Shiprock NW now has tackle-football program
(Times photo - Sunnie Clahchischiligi)
By Sunnie Clahchischiligi
SHIPROCK, N.M., Sept. 12, 2013
(Times photo - Sunnie Clahchischiligi)
The sign now reads "Home of the Chieftains" because Shiprock High School has been the lone high school football team in one of the biggest towns on the Navajo Nation - but not anymore.
There's a new group of kids in town and they're looking to show another side of Shiprock and make a name for their school while they're at it.
Lyle Bonney, 16, one of two juniors on the team said he's passed that very sign that stands just outside of the Shiprock Chapter just about every day. He said it might be time for a change.
"We're going to go down there and ask them to put Home of the Falcons on there because we're thinking of taking over also," Bonney said with a laugh.

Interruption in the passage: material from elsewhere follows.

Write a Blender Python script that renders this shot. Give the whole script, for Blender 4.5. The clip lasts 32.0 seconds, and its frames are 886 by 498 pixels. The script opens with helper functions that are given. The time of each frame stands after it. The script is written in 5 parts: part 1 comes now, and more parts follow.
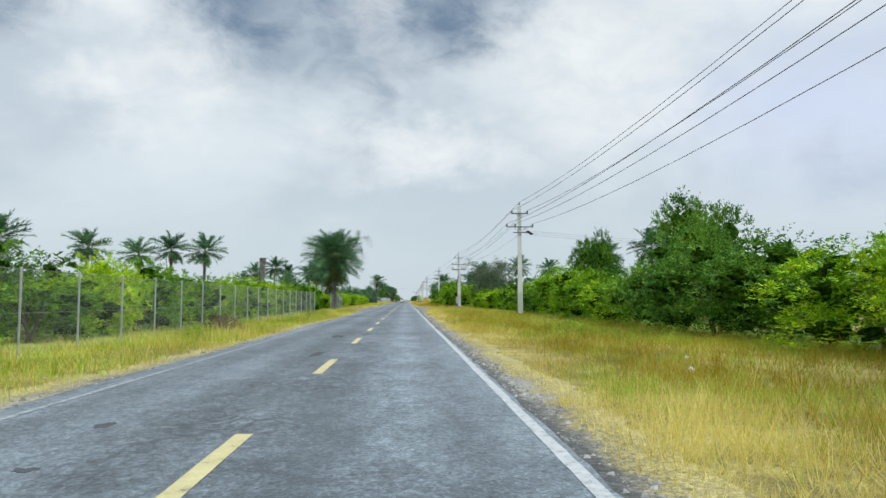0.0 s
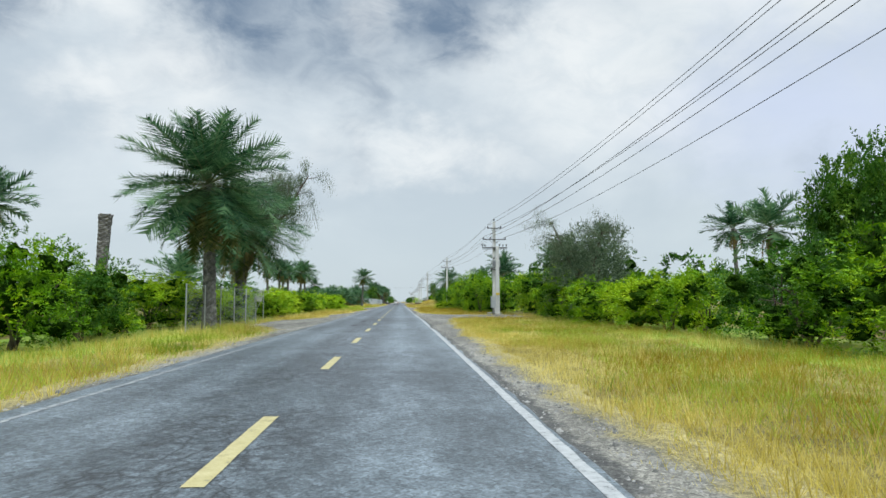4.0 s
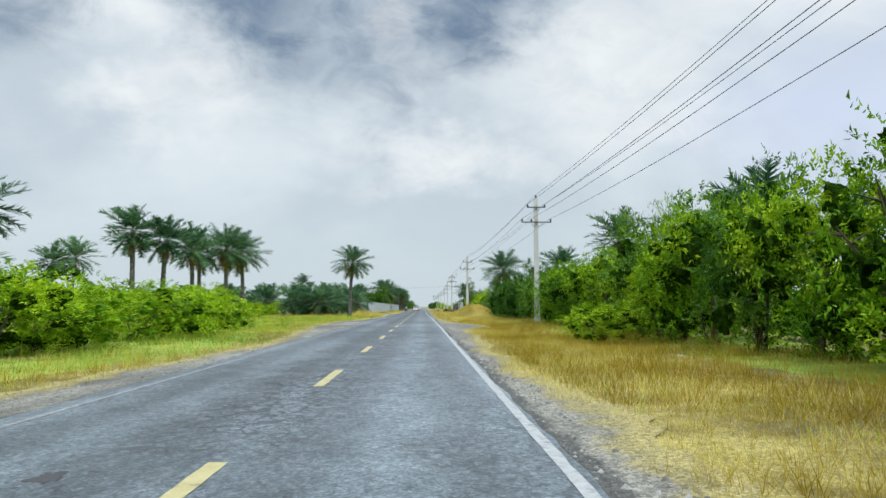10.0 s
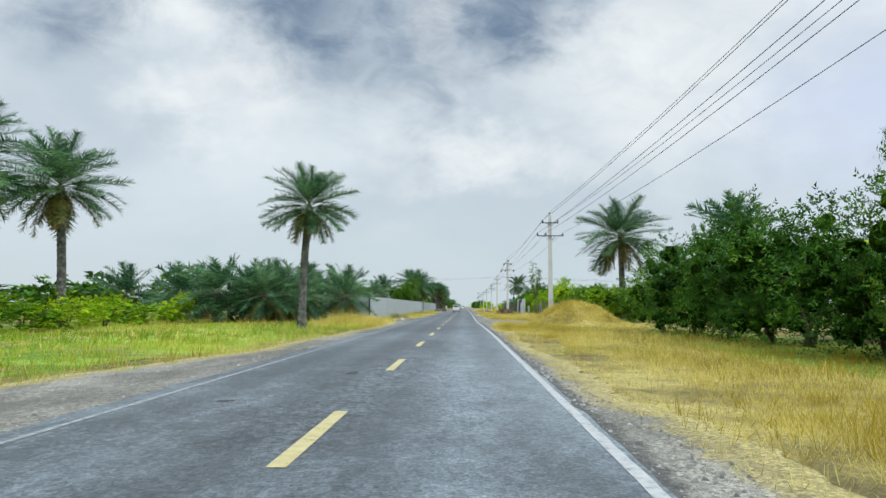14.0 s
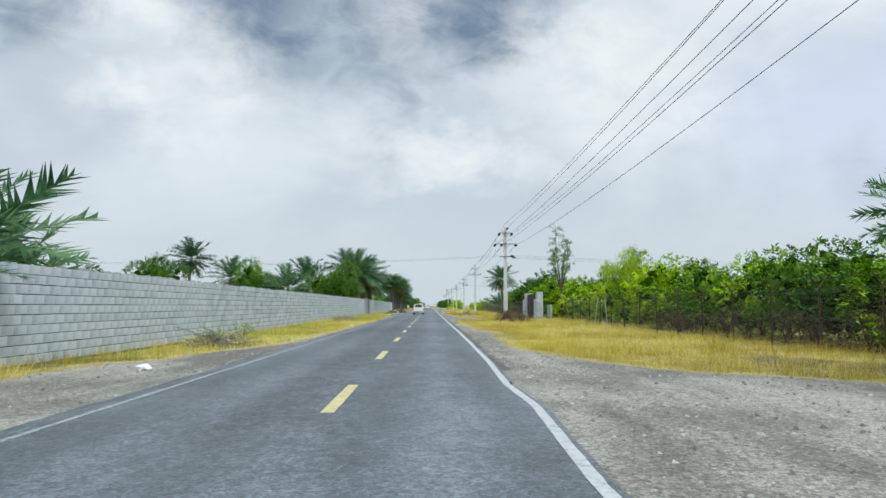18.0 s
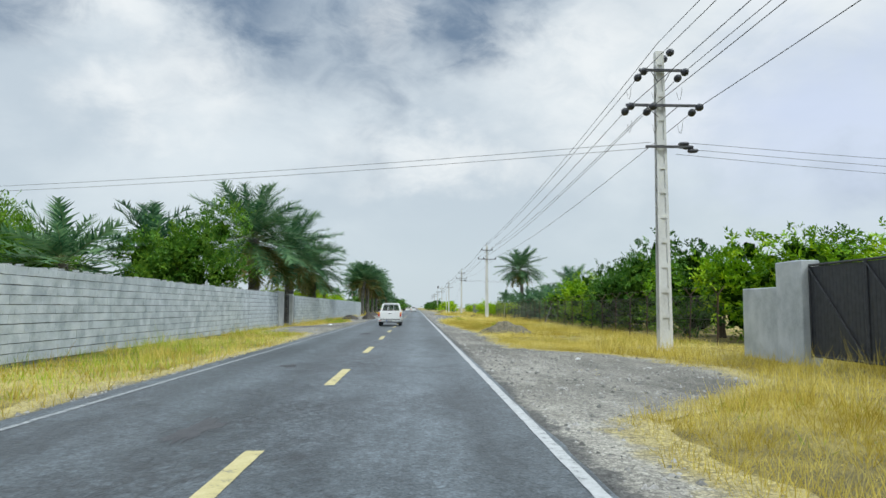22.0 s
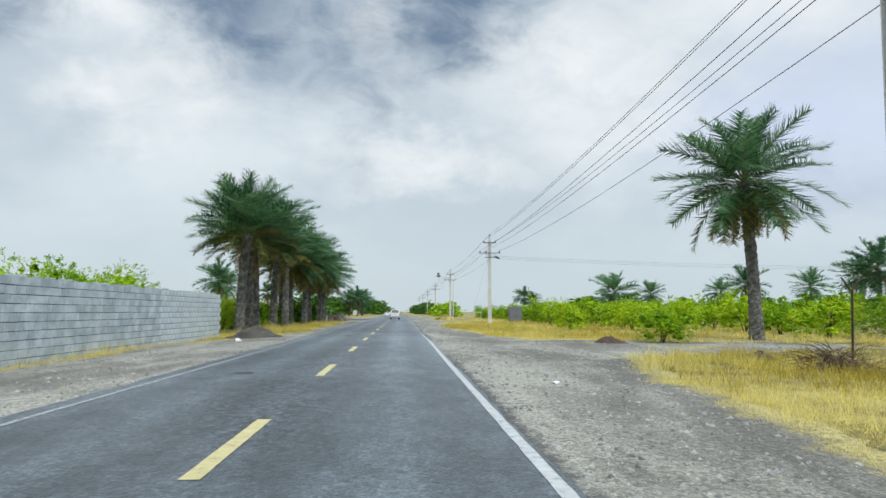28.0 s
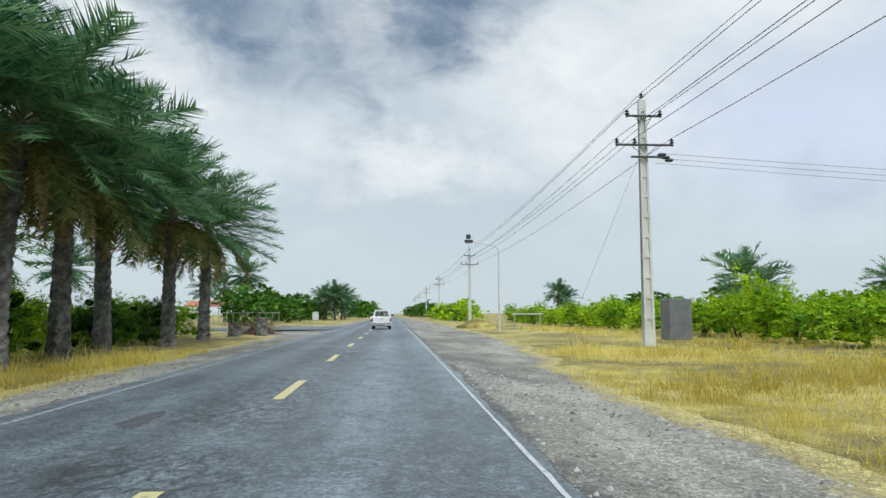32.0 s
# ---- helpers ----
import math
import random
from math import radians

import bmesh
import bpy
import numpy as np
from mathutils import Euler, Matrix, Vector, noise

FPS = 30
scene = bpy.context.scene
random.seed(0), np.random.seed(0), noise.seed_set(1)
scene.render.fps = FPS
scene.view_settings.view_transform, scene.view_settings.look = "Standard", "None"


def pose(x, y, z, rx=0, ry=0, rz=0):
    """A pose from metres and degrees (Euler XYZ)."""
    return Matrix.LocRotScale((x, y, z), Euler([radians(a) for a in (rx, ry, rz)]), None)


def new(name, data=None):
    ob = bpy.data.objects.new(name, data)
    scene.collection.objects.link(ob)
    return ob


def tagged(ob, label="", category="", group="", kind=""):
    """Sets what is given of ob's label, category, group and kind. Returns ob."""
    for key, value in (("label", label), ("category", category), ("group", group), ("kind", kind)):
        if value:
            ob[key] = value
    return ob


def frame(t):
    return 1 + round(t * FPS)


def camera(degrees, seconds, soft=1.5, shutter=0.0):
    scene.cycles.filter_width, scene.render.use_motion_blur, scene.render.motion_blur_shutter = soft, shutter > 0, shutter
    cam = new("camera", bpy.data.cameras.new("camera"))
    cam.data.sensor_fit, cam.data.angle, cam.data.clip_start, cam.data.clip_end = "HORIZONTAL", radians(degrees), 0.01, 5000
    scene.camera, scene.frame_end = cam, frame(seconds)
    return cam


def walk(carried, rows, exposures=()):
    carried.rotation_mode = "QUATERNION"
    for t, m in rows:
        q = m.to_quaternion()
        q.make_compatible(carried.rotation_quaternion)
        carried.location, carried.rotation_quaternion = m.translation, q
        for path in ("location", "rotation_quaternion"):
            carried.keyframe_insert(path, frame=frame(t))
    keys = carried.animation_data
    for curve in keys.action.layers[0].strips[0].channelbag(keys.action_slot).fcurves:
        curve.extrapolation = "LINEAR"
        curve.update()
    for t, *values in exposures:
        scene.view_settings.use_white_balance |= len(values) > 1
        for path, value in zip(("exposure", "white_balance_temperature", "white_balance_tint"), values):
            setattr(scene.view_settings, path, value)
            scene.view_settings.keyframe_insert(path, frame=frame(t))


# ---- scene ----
# ---------------------------------------------------------------- camera and its drive
cam = camera(65.4, 32.0, soft=1.5)
# seconds, x, y, yaw, pitch, roll; the camera rides 1.3 m above the road
DRIVE = [
    (0, 0.03, 0.00, -3.08, 4.20, 0.19),
    (0.5, 0.03, 7.28, -3.09, 4.21, 0.19),
    (1, 0.04, 14.52, -3.16, 4.21, 0.22),
    (1.5, 0.01, 21.73, -3.27, 4.21, 0.23),
    (2, -0.04, 28.95, -3.36, 4.14, 0.26),
    (2.5, -0.07, 36.19, -3.43, 4.10, 0.21),
    (3, -0.10, 43.48, -3.44, 4.16, 0.18),
    (3.5, -0.11, 50.77, -3.51, 4.30, 0.15),
    (4, -0.08, 58.10, -3.55, 4.34, 0.15),
    (4.5, -0.02, 65.45, -3.59, 4.38, 0.16),
    (5, 0.05, 72.84, -3.65, 4.42, 0.17),
    (5.5, 0.12, 80.26, -3.78, 4.46, 0.19),
    (6, 0.17, 87.71, -3.99, 4.52, 0.21),
    (6.5, 0.20, 95.11, -4.14, 4.59, 0.24),
    (7, 0.24, 102.45, -4.37, 4.63, 0.28),
    (7.5, 0.23, 109.68, -4.62, 4.65, 0.29),
    (8, 0.21, 116.86, -4.81, 4.71, 0.24),
    (8.5, 0.18, 124.01, -4.86, 4.78, 0.23),
    (9, 0.19, 131.14, -4.50, 4.77, 0.24),
    (9.5, 0.21, 138.28, -3.33, 4.77, 0.19),
    (10, 0.18, 145.47, -1.72, 4.81, 0.12),
    (10.5, 0.12, 152.71, -0.87, 4.77, 0.06),
    (11, 0.05, 159.98, -0.90, 4.72, 0.08),
    (11.5, -0.00, 167.24, -1.24, 4.72, 0.15),
    (12, -0.04, 174.44, -1.57, 4.69, 0.21),
    (12.5, -0.02, 181.56, -1.84, 4.72, 0.17),
    (13, 0.03, 188.56, -1.94, 4.75, 0.08),
    (13.5, 0.06, 195.51, -0.91, 4.74, 0.01),
    (14, -0.01, 202.47, 1.77, 4.75, -0.04),
    (14.5, -0.12, 209.49, 4.46, 4.66, -0.06),
    (15, -0.24, 216.55, 5.79, 4.65, -0.05),
    (15.5, -0.33, 223.65, 5.93, 4.64, -0.05),
    (16, -0.38, 230.75, 5.05, 4.64, -0.04),
    (16.5, -0.39, 237.84, 3.31, 4.63, -0.04),
    (17, -0.32, 244.88, 0.87, 4.66, 0.01),
    (17.5, -0.26, 251.90, -0.67, 4.65, -0.03),
    (18, -0.29, 258.91, -1.14, 4.71, 0.03),
    (18.5, -0.34, 265.94, -1.39, 4.74, 0.06),
    (19, -0.36, 273.00, -1.50, 4.81, -0.02),
    (19.5, -0.39, 280.05, -1.62, 4.78, -0.09),
    (20, -0.39, 287.08, -1.76, 4.82, -0.09),
    (20.5, -0.36, 294.02, -1.93, 4.86, -0.11),
    (21, -0.24, 300.88, -2.18, 4.91, -0.18),
    (21.5, -0.12, 307.68, -2.22, 4.91, -0.18),
    (22, -0.09, 314.48, -2.24, 4.87, -0.25),
    (22.5, -0.07, 321.34, -2.32, 4.89, -0.17),
    (23, -0.03, 328.26, -2.37, 4.81, -0.15),
    (23.5, 0.09, 335.25, -2.44, 4.82, -0.10),
    (24, 0.18, 342.32, -2.51, 4.78, -0.04),
    (24.5, 0.20, 349.44, -2.66, 4.70, -0.03),
    (25, 0.19, 356.55, -2.81, 4.82, -0.07),
    (25.5, 0.16, 363.65, -2.94, 4.93, -0.11),
    (26, 0.12, 370.69, -3.07, 5.05, -0.15),
    (26.5, 0.09, 377.65, -3.18, 5.17, -0.20),
    (27, 0.07, 384.51, -3.28, 5.14, -0.18),
    (27.5, 0.06, 391.33, -3.40, 5.16, -0.18),
    (28, 0.08, 398.15, -3.54, 5.18, -0.17),
    (28.5, 0.09, 405.00, -3.58, 5.25, -0.17),
    (29, 0.10, 411.84, -3.65, 5.24, -0.17),
    (29.5, 0.11, 418.65, -3.80, 5.26, -0.12),
    (30, 0.19, 425.49, -3.87, 5.27, -0.03),
    (30.5, 0.25, 432.33, -3.90, 5.24, 0.04),
    (31, 0.28, 439.20, -3.96, 5.31, 0.17),
    (31.5, 0.25, 446.12, -4.05, 5.28, 0.28),
    (32, 0.23, 453.11, -4.11, 5.33, 0.28),]
walk(cam, [(t, pose(x, y, 1.3, 90 + p, r, w)) for t, x, y, w, p, r in DRIVE])

# ---------------------------------------------------------------- world, sun, exposure
scene.view_settings.exposure = 0.0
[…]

Bonney is part of the new tackle football program at Shiprock Northwest. It is the first time in the school's 11-year existence that it has had a tackle football program, let alone a football program at the high school level.
Shiprock Northwest head coach Vincent Lee, who was an assistant and head coach for the middle school flag football team, said the program has been a long time coming.
Lee said many male students started to leave the high school to play tackle football at other schools because there wasn't a program at Shiprock Northwest.
"The male numbers in our school aren't so high, and I thought this was a great way to keep these students in our school É" Lee said. "These students could really do well if we could keep them in our high school, unfortunately a lot of them are leaving to go play football at surrounding schools."
Lee noticed it about two years ago, so he, his middle school flag football players and some parents decided to push for a tackle football program.
Lee is a 1997 graduated of Navajo Preparatory School and played football under Earl Crisp and Robert Adams when the team qualified for the state championship in 1995 and 1997.
A petition was started but Lee said it took some time to get supporters involved.
"The second year, last year it really caught on fire," Lee said. "Parents got on board and the kids are the ones that really pushed it."
The kids stayed in school, kept up with their studies and proved to their family, school board and administrators that they deserved a tackle football program.
Lee said the young players were so persistent that after only a year of convincing, they got what they wanted. One of the driving forces behind the igniting of the program was Derrick Werito. Werito was an eighth grade player on the team who suffered a season-ending injury on Sept. 6 in the game against Many Farms; Lee said the team wishes him well.
"They were able to kind of show the school that this is something that they wanted," Lee said of his team. "That it was going to be something kind of necessary for them to stay at this high school, so the school bought into it."
The Falcons are in the 11-man, Class 1A independent classification.
Lee said any first-year football program is mandatorily put into the classification for one year.
As an independent team they are unable to participant in district games, titles and the state championship tournament at the end of the season. After the program's first year they will be placed into a district. Lee said his team might be in the class 2A-5 district next year with Navajo Pine and Ramah.
All of which is just fine with Lee and the boys, at least for now. Lee said one of the hardest transitions for his players is getting used to the physicality of the sport.
"Everyone of my kids never played contact football, even my senior," he said. "The biggest issue has been contact, getting the kids used to contact É that comes from experience, playing games and getting used to the contact and the speed of the game. It's a lack of being exposed to it."
Alyias Thomas, 13, an eighth-grade student at the middle school said getting used to the contact has been most difficult for him and his teammates. He said it might be hard but it's not keeping him from playing.
"It's time to bring flag football out and bring tackle football in -- tackle is more physical than flag," he said. "It's a great sports. It's fun. It's good to relieve energy and stress."
Thomas is one of a total of 19 players on the team. He is also one of three eighth-grade students. The rest of the team is made up of freshman, sophomores, two juniors and one senior.
The team has played two games so far this season. They lost in their season opener with Rock Point 6-56, followed by another loss to Many Farms 0-52.
Lee said with such tough losses most young men would be discouraged and disappointed, but not his team.
"Nobody has quit, they all come back. They're working hard, they're still working hard, they bought into the system that we're going to get better," Lee said. "I'm really happy to see that in them, that they're not upset or looking at each other or getting mad at the coaches."
Bonney said he never played a day of football and didn't watch very much of it but signed the petition to get the most out of his high school experience.
"We have a football field here and we hardly use it," he said. "I was just thinking it should be put to use, and I'd probably be one of the ones putting it to use."
He said at times the games does get tough but then he thinks of the support from his family and changing the sign that welcomes everyone to Shiprock.
"We have our parents to thank to keep us in football," he said. "This year, right now, we're just starting out, maybe next year tell the Chieftains to watch out."